La risposta spetta ai turchi: sono disposti a sacrificare una parte della loro sovranità, una parte consistente, condividendola con gli europei? Oppure si comporterà come una seconda Inghilterra, sempre gelosa delle proprie prerogative nazionali e del proprio speciale legame con l’America?

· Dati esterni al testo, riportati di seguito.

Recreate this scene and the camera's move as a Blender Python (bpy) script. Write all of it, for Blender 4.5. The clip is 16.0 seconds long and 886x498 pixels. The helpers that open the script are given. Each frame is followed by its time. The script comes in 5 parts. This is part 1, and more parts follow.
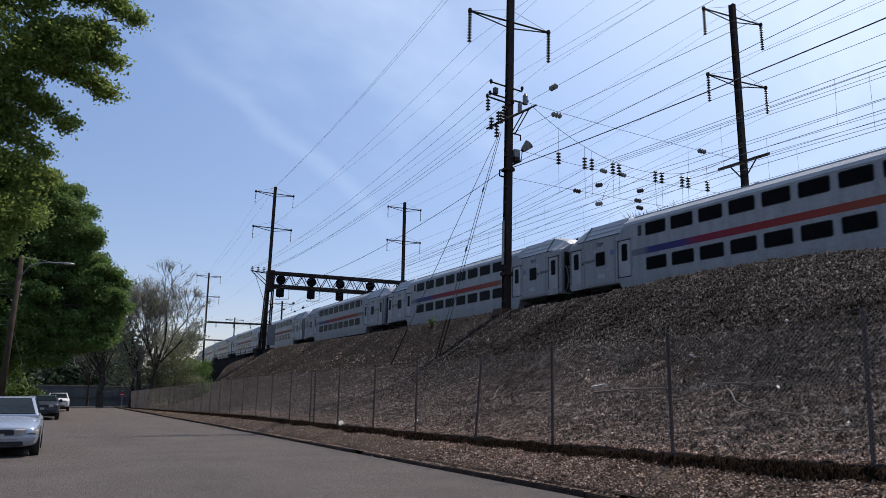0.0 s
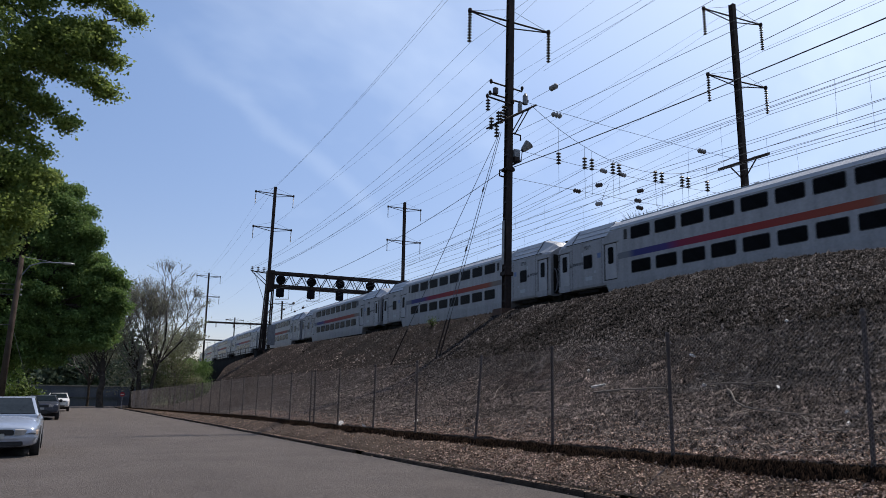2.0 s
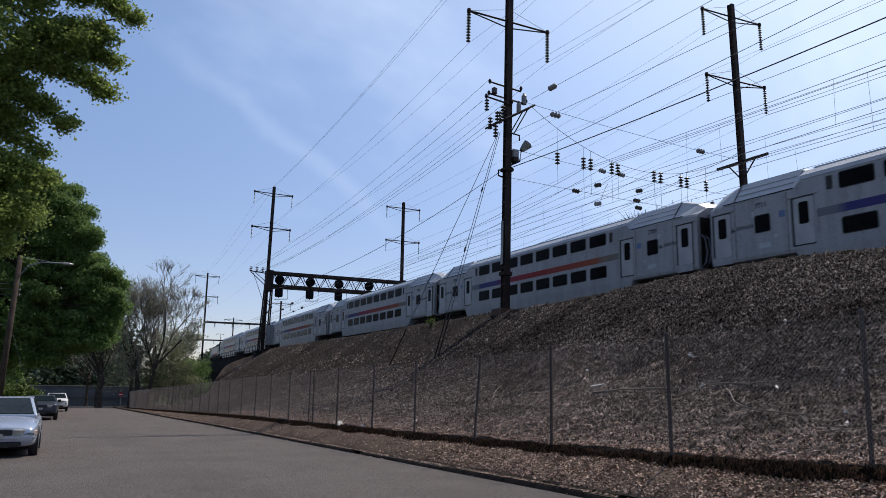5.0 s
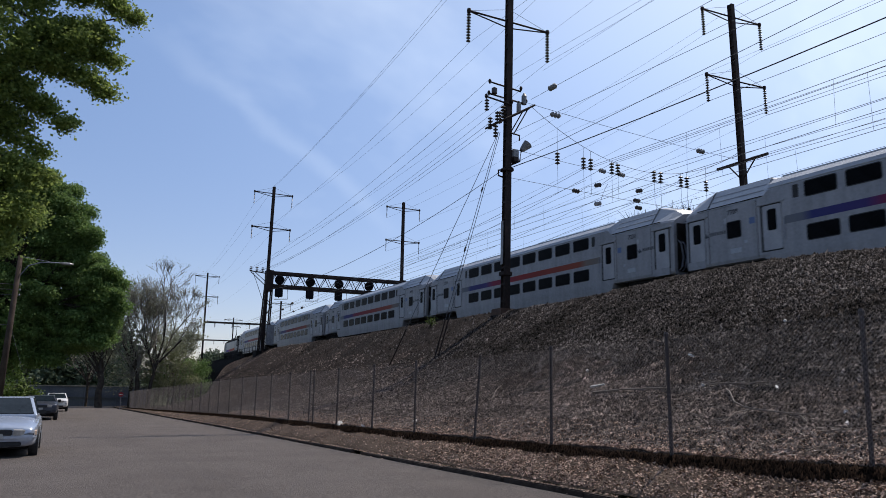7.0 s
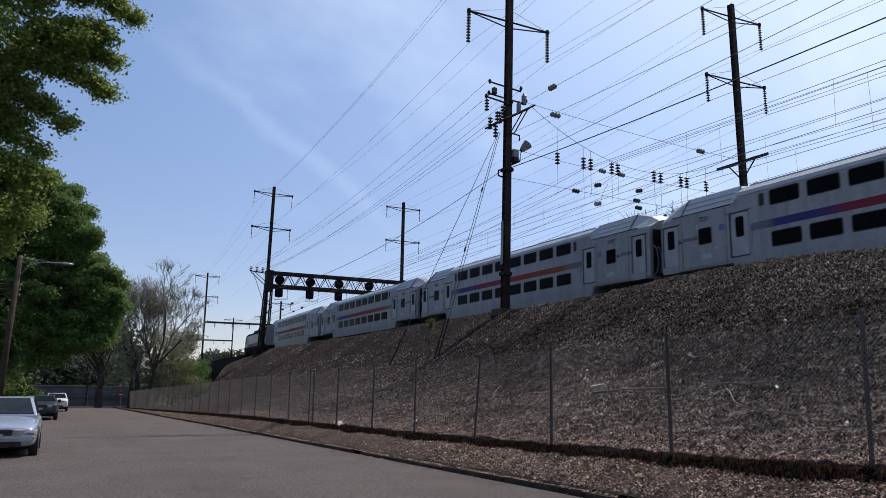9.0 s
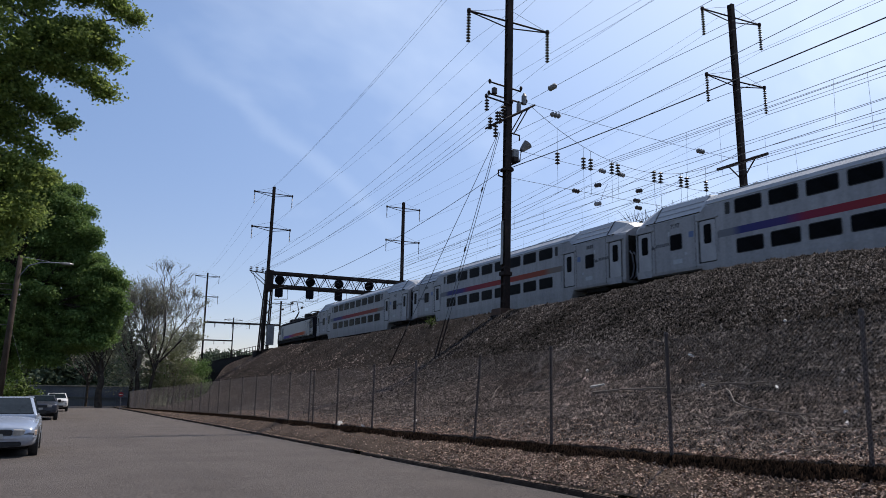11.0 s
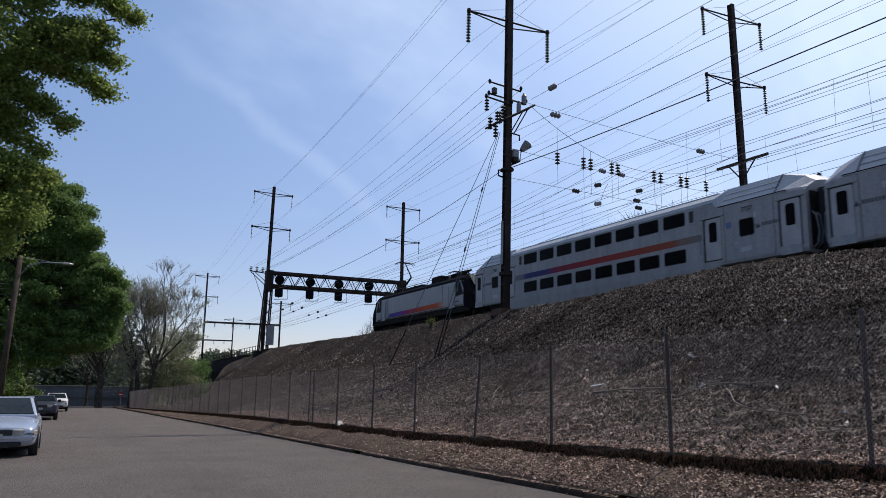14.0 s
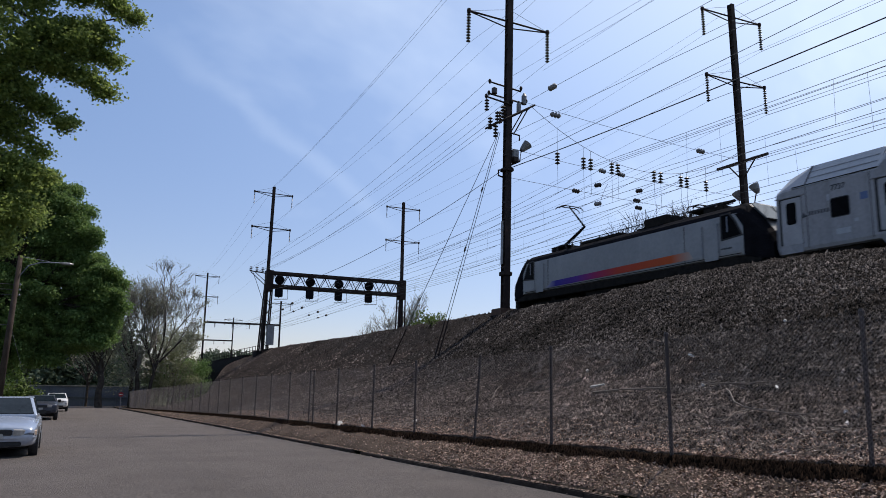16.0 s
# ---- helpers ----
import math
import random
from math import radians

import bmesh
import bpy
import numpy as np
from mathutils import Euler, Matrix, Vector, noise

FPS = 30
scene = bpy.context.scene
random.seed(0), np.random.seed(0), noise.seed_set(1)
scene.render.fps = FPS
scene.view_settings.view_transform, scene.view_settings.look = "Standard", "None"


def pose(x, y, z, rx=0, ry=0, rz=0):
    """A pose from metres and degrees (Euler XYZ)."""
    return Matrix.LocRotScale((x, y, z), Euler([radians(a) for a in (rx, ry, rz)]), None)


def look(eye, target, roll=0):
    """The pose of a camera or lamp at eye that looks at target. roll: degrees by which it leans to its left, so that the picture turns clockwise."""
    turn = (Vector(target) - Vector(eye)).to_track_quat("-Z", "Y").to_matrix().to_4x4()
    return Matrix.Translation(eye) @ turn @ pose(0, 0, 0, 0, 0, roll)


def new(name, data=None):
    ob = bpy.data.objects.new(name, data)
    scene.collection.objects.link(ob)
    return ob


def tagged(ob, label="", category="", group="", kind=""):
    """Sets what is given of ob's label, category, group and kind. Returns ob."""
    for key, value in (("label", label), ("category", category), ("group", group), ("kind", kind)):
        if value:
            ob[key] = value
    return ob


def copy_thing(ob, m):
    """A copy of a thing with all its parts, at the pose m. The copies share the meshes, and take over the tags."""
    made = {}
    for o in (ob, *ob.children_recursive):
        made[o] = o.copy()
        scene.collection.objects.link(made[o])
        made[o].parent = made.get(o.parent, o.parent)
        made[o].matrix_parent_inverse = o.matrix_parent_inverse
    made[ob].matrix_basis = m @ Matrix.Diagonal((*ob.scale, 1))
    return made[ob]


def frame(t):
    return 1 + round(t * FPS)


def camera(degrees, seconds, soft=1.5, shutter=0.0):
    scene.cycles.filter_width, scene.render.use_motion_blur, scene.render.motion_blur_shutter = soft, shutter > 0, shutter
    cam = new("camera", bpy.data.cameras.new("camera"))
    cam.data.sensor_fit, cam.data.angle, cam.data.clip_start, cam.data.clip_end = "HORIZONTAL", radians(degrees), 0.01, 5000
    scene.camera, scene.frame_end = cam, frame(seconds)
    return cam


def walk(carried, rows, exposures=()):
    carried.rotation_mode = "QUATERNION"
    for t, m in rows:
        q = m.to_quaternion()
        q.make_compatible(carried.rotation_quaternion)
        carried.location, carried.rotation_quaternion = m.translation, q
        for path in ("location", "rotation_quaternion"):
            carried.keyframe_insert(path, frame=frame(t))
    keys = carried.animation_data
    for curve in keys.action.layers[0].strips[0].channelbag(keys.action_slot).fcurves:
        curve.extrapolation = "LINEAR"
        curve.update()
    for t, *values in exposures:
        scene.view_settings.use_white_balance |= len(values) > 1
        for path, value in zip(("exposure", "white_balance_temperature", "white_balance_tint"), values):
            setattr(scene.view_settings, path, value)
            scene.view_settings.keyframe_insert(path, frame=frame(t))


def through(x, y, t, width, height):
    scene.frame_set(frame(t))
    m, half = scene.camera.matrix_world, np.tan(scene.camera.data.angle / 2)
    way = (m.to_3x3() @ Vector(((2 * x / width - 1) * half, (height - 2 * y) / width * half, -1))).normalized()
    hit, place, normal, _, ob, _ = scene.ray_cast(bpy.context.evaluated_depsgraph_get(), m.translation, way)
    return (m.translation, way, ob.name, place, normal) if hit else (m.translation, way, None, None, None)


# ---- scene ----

Europa al guado, in ogni senso. Politico, per l’eventuale apertura al mondo turcofono, che penetra in profondità nell’Asia; religioso, perché può accogliere un Islam che sia disposto a realizzare la separazione dei poteri; economico, perché apre spazi e abbatte frontiere, e mette a disposizione cospicue potenzialità commerciali e altrettanto cospicue materie prime; culturale, perché l’intero scacchiere è una miniera formidabile di arte, di storia, di civiltà. Sarà una suggestione personale, ma è il caso di ricordare che Europa, figlia del re fenicio Agénore, fu rapita da Giove, tramutatosi in bue, che la portò a Creta, dove le si rivelò, avendone i figli Minosse, Radamante e Sarpedonte. Il trasferimento verso l’isola comportò un transito tra continenti attraverso l’Halic, cioè il Bosforo: e Halic significa guado della giovenca, passaggio della vergine principessa e del toro-Giove, punto d’incontro e di confronto, e in ultima analisi di fusione tra civiltà. Che futuro ci riserva il guado del terzo millennio?